Shalene Gupta is a research associate at Harvard Business School. She was previously an editor at MIT Horizon and a reporter at Fortune covering the intersection of diversity and tech as well as big data. She received a Fulbright grant to Malaysia in 2012, where she taught English to over 2,000 low-income high-school students. She’s also worked as a financial specialist at the U.S. Department of Treasury.
8: Andrew Winston & Paul Polman for Net Positive
Andrew Winston and Paul Polman are the authors of Net Positive: How Courageous Companies Thrive by Giving More than They Take (HBR, 2021). The book is a call to arms to courageous business leaders, setting out how to build net positive companies which profit by fixing the world’s problems rather than creating them.

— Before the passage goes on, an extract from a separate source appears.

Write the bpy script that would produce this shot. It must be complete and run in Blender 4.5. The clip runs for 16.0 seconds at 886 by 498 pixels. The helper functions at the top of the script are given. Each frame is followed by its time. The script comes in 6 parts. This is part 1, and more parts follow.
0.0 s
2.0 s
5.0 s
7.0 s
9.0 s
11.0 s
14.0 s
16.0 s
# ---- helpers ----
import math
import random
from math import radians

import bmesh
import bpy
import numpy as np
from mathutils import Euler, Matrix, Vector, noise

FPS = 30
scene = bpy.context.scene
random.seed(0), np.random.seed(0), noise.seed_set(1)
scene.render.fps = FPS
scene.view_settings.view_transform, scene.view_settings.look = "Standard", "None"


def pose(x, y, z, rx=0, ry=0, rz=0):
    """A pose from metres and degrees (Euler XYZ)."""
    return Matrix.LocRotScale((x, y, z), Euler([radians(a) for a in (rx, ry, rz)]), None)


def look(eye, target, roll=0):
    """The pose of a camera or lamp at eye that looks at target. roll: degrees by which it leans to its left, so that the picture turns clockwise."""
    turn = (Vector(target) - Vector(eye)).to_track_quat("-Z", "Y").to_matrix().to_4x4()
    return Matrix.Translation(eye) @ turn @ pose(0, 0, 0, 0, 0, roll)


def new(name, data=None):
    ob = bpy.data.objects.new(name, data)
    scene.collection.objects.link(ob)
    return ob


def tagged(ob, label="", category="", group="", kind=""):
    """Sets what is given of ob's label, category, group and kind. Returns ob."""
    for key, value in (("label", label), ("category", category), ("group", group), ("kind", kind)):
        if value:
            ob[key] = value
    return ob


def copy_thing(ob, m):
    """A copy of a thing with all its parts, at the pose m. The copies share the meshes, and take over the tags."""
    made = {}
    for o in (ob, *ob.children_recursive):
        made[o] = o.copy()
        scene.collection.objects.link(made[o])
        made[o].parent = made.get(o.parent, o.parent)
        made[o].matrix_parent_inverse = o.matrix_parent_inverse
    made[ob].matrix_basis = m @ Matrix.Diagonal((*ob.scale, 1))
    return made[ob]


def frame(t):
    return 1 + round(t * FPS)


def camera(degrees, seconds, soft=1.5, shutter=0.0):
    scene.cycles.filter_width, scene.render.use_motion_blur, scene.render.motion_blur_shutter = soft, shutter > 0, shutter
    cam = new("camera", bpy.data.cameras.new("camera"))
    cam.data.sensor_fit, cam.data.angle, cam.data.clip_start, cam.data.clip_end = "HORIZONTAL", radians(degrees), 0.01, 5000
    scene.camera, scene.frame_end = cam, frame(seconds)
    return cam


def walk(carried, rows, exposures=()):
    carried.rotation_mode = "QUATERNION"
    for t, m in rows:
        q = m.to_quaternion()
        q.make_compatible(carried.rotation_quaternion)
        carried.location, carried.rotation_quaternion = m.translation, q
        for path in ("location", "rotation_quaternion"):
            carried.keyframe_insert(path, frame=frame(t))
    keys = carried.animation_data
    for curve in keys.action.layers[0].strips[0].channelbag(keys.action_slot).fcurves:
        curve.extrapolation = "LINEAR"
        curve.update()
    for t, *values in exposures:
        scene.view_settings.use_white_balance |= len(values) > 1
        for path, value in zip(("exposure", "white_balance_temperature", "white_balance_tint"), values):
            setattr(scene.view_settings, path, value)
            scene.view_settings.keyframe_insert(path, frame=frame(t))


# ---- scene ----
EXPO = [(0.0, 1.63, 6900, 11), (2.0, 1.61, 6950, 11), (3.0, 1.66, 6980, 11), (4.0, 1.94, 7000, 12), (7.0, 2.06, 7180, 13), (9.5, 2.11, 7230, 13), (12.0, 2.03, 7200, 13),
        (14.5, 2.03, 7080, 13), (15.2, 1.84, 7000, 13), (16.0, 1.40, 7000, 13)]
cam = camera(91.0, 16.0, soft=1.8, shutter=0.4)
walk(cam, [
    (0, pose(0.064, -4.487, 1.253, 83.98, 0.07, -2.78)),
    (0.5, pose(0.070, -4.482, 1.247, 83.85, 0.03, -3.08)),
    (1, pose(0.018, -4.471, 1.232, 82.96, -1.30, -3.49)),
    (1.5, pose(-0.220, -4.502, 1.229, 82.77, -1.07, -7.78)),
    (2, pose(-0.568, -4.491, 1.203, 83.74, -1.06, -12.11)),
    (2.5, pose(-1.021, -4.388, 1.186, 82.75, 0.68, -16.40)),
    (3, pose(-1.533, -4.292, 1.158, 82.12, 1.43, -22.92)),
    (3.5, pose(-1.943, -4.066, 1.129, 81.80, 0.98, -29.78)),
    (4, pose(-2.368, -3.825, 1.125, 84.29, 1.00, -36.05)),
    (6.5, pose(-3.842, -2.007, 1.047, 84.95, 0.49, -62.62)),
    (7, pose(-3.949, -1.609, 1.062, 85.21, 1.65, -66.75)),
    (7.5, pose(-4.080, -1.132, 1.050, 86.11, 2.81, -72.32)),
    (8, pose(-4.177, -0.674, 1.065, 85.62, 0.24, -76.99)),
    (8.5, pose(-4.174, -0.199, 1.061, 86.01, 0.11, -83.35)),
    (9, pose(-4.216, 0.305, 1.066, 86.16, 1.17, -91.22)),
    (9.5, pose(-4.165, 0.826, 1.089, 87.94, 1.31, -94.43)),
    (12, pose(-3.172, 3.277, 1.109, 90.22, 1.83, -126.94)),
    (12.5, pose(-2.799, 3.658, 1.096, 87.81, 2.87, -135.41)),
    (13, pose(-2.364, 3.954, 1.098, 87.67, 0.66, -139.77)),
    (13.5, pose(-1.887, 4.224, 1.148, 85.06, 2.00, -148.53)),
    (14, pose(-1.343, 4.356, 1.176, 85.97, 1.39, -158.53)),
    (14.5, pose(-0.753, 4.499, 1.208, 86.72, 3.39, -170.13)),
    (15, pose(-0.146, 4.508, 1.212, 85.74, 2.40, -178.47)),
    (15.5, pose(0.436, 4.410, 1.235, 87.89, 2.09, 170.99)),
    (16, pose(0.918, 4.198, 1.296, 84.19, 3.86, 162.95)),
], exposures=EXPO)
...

Andrew Winston is an expert on megatrends and how to build companies that thrive by serving the world. A member of the Thinkers50 Radar Class of 2020, his views on strategy have been sought after by many of the world’s leading companies, including 3M,
DuPont, J&J, Kimberly-Clark, Marriott, PepsiCo, and Unilever. He is the author of Green to Gold (Wiley, 2009) and The Big Pivot (HBR, 2014).
Paul Polman was CEO of Unilever (2009-2019) and a member of the UN Secretary General’s High-Level Panel which developed the Sustainable Development Goals. He founded and co-chairs IMAGINE, a social venture dedicated to transforming companies, industries and the wider systems in which business, civil society and politics operate. He is chair of the B Team and Saïd Business School, vice-chair of the UN Global Compact and honorary chair of the International Chamber of Commerce, which he led for two years.
Recipients will be announced at the Thinkers50 Awards Gala 2021 on 15-16 November 2021.